Following the American Civil War Sesquicentennial with day by day writings of the time, currently 1863.

Post image for Army letters of Oliver Willcox Norton.

Army letters of Oliver Willcox Norton.

November 11, 2013

Army letters of Oliver Willcox Norton (Eighty-third Pennsylvania Volunteers)

Headquarters Third Brigade,
Kelly’s Ford, Nov. 11, 1863.

Dear Sister L.:—

I have another name to put on my battle pin (when I get it), that of “Rappahannock Station, November 8th.” Soldiers have a fashion of counting up their battles, with an honest pride when they reach a certain number, and I will count up mine and then tell you a little about the last. Hanover Court House, a battle then, a skirmish now, Mechanicsville, Gaines’ Mill, which no one calls less than a battle even now, Savage Station, White Oak Swamp, Glendale, Malvern Hill, then the greatest battle of America, Second Bull Run, Antietam, Shepherdstown Ford, Fredericksburg, the slaughter pen, skirmish at Richards’ Ford, Chancellorsville, Loudon Valley, Gettysburg, Jones’ Cross Roads, and Rappahannock Station.

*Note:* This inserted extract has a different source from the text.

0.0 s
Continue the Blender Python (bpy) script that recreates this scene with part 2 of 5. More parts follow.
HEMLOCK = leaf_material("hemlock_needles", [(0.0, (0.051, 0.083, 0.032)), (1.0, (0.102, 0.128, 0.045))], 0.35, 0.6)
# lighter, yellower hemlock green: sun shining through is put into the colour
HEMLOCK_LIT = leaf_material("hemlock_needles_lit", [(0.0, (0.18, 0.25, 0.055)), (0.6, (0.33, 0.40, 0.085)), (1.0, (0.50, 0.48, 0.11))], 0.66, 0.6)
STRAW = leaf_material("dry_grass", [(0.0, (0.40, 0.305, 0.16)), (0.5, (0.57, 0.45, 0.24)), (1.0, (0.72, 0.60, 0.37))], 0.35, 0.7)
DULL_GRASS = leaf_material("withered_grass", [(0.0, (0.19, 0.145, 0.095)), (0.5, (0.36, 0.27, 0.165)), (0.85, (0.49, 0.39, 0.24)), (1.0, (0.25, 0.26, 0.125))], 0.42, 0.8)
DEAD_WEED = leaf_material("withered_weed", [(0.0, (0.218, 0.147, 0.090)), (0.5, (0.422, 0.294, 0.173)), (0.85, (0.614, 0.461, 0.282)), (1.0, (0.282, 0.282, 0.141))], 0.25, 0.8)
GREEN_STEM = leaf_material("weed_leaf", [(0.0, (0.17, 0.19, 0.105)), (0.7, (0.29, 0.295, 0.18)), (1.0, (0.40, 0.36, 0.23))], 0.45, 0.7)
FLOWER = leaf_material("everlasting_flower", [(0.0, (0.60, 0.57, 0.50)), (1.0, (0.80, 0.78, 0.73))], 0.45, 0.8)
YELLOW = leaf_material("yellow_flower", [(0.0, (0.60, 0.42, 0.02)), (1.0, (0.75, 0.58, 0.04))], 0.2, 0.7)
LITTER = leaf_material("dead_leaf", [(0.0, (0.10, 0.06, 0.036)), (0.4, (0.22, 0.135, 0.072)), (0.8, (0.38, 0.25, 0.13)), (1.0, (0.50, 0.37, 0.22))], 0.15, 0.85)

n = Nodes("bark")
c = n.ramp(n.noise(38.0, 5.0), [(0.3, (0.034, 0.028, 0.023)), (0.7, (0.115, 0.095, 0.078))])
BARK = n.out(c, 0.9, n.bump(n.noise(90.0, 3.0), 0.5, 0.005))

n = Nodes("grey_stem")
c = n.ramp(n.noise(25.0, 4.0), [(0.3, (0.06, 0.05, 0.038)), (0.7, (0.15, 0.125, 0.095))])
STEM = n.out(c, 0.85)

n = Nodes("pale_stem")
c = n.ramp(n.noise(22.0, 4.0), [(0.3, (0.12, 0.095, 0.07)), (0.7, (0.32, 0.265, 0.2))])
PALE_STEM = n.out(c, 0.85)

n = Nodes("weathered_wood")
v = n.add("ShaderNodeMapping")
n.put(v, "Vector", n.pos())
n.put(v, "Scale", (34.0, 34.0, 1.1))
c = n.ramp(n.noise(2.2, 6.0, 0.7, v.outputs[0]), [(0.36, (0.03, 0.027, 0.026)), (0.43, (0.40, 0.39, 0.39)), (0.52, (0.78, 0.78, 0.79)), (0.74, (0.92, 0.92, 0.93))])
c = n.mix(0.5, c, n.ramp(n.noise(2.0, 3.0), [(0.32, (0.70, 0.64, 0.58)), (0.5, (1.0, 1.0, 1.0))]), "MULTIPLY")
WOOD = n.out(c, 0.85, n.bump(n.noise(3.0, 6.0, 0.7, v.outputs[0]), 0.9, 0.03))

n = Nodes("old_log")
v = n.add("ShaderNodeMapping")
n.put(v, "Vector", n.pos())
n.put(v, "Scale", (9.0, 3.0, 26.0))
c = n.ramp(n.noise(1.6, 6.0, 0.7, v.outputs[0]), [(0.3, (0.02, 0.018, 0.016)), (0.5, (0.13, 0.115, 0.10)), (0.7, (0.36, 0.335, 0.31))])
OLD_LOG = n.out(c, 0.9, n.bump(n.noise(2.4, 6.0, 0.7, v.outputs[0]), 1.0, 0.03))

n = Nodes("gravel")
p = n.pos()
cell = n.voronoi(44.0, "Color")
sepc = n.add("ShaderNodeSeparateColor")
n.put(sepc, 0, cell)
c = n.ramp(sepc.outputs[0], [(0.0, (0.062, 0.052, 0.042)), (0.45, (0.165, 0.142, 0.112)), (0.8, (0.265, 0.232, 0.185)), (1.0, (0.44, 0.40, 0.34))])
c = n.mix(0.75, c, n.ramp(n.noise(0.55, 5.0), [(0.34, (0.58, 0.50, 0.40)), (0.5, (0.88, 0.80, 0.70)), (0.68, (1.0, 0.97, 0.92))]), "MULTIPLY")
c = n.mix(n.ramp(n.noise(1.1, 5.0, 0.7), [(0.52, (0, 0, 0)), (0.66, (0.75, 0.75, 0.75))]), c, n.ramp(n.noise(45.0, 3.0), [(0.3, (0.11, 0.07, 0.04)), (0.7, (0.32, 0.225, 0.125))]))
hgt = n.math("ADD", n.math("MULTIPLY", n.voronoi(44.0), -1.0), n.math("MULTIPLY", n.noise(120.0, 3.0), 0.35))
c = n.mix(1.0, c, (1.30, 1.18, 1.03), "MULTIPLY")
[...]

Quite a little list, and as I have always been there when the Third Brigade has, I do not feel ashamed of my record.

About four o’clock last Saturday morning the reveille sounded and in half an hour the camps of our division were all astir, brilliant with fires, bristling with preparation for the march at daylight. Daylight came and we began the march toward the river. The day was cold and windy and very dusty, but we marched rapidly and by noon we reached the rebel pickets, or our advance discovered them a mile from the river. We halted for an hour or two, while the generals made their dispositions, and then formed in line. Our division came next to the railroad, on the south of it. On the other side was the Sixth Corps, Second Division of the Fifth Corps on our left and Third Division in reserve.

At 2:30 p. m. the line advanced. The skirmishers soon ran on to a cavalry picket and fired, and the way the rebs did “git” over the little hill was a warning to slow horses. We advanced steadily and soon came to a line of rebel skirmishers thrown out to meet us. They fired and fell back and soon the artillery opened on our line, but oh, such firing! Shells burst all around and over us, but hardly one in the right place. On our side of the river just above the railroad was a fort mounting six or seven guns and the opposite bank of the river was bristling with field batteries.

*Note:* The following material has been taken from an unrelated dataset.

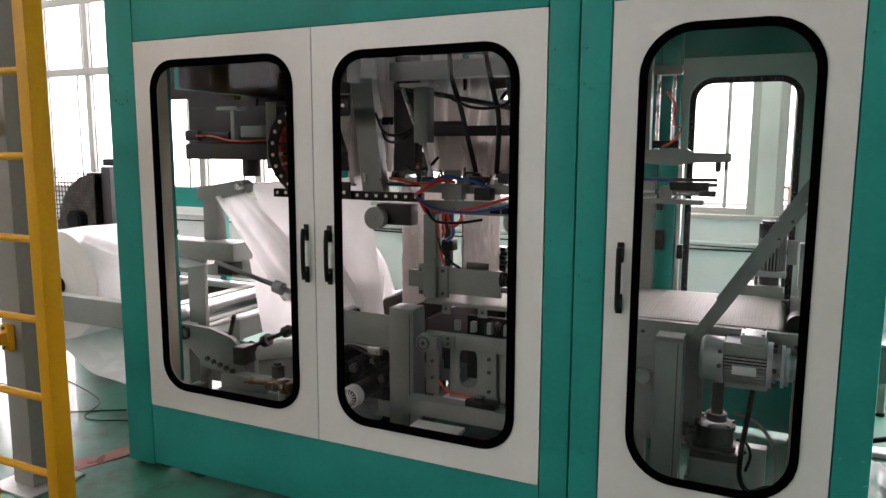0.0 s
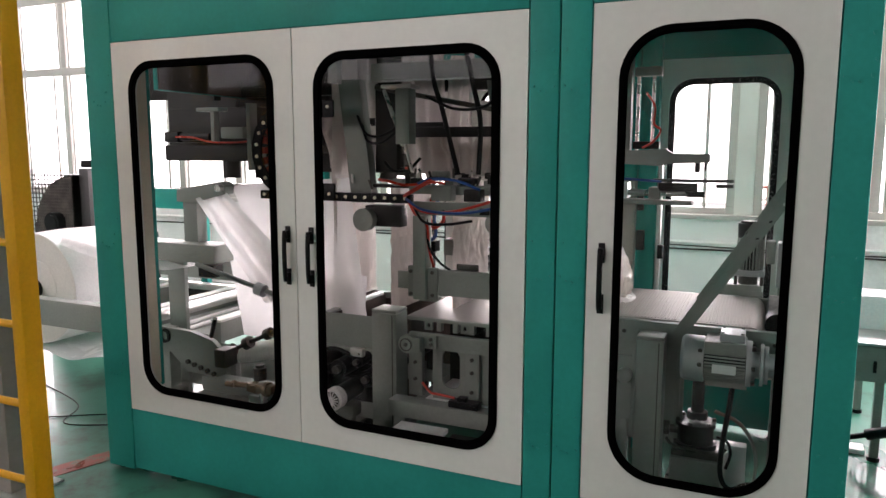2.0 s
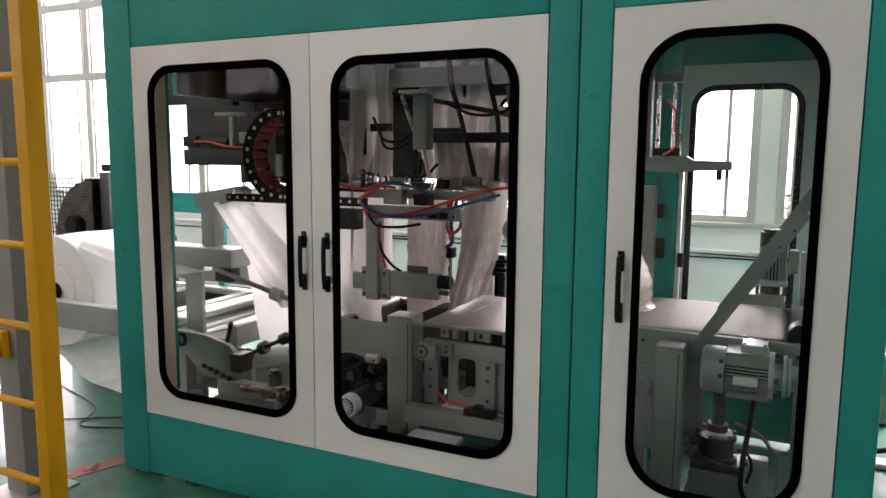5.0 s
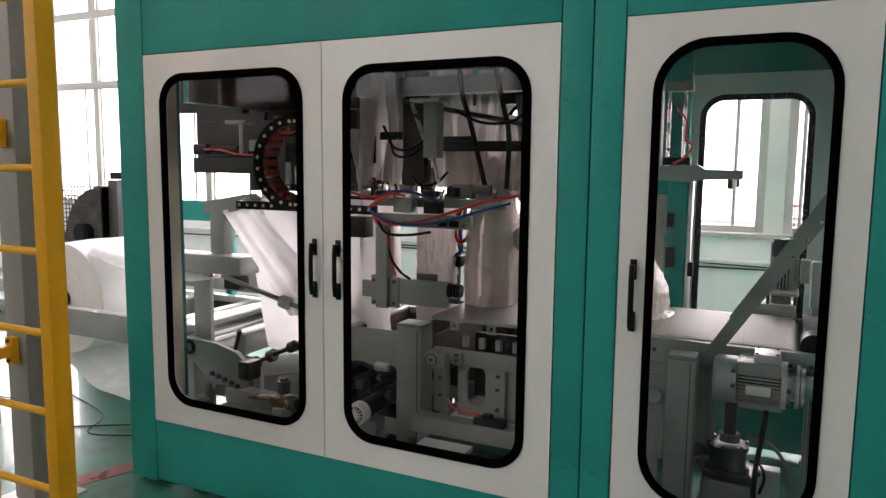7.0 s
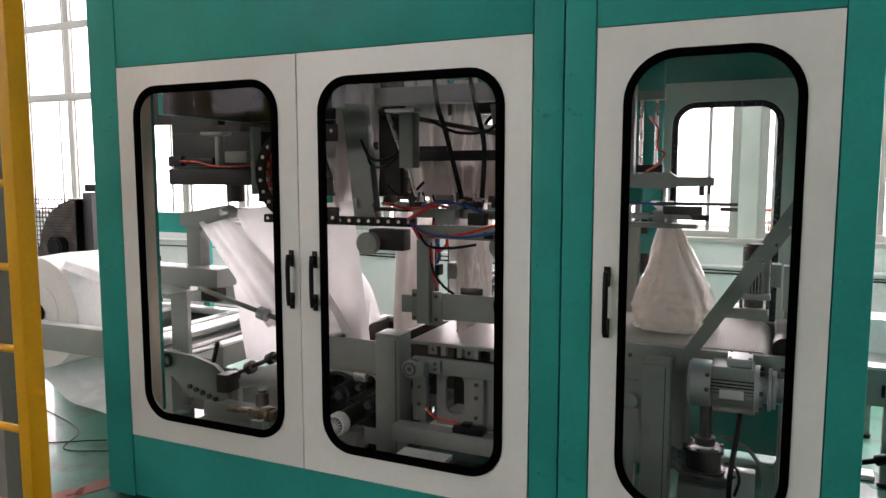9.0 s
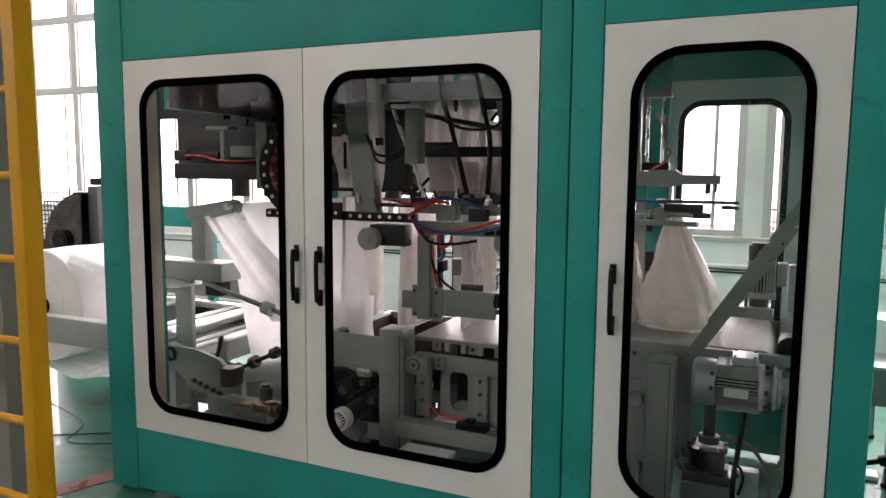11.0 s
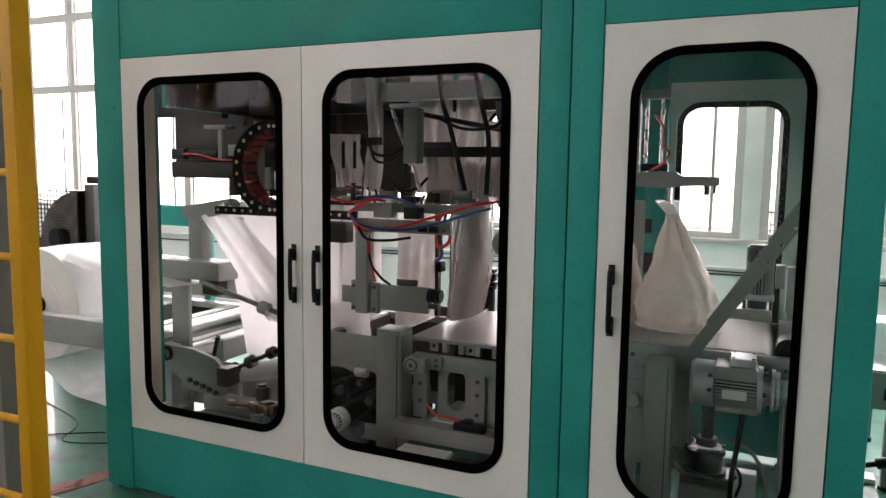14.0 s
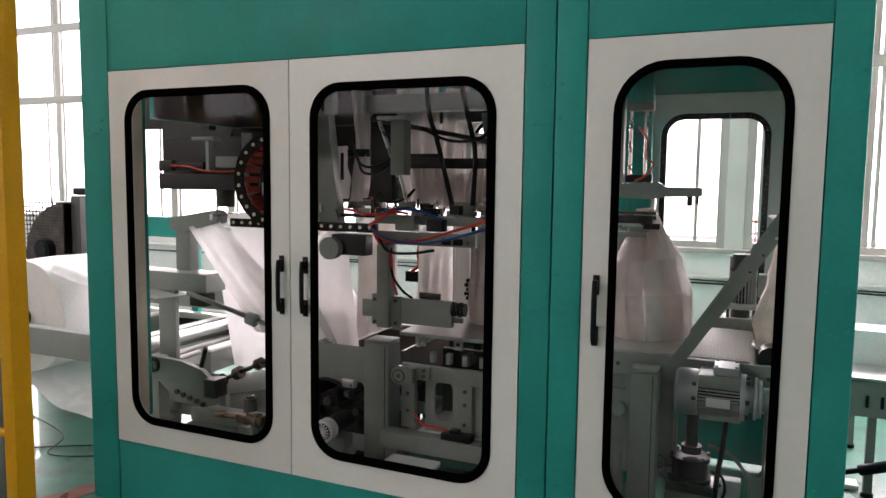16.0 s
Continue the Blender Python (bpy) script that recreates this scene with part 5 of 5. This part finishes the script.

Griffin’s battery (our favorite) got into position to send a message to the nearest fort and our skirmishers advanced. The rebs opened on them and the aforesaid pet opened on the rebs, and over the rampart went our boys and out went the rebs. Some of them jumped into the river up to their necks, but they had to come back. The result was sixty-five men and five officers prisoners, and seven guns (all in the fort).

The paper states that the Sixth Corps took the fort. It may be so, but men who were the first in say that only one sergeant and one officer from the Sixth were there, and I know that the Eighty-third and Forty-fourth took the prisoners, because I saw and counted them myself and heard Colonel Connor’s report when he brought them to Colonel Chamberlain.

Well, that was about all of it. It was after sundown when the fort was taken and we could not cross the river till morning. Our casualties were very small, twenty killed and wounded in the brigade, three wounded and none killed in the Eighty-third.

We went back into the woods to bivouac. No fires were allowed, but a good many were made, nevertheless, and I made out to get a cup of coffee. I tied my horse to a fallen tree and lay down close by him, and the rascal kept me awake half the night. He pulled my haversack out from under my head, pulled my blankets off, and once I woke and found him with my bugle in his mouth chewing the tassel.

By daylight we were on the move down the river to Kelly’s Ford, crossed on pontoons and back into the country three miles and bivouacked. Monday we lay all day in bivouac and at sundown got up and came back this side the river. Our First Division did. The rest of the corps remained.

We had big times that night for fires. We had no wood, camped on a plain where there had been an old camp, and not a stake for our horses or stick to burn could we find. The wind blew furiously and it began to snow.

The mounted orderlies and I after unsaddling put out and finally found a pole thirty feet long half a mile away. We took that, carried it up and laid it on the ground to tie to. The other boys had got some brush afire and we got coffee and lay down. That night it snowed an inch deep on our blankets. Next morning we moved back into the woods, where we are now and expect to stay a few days to watch guerrillas.

I have heard nothing from the War Department yet. Begin to think I am rejected. Write again soon.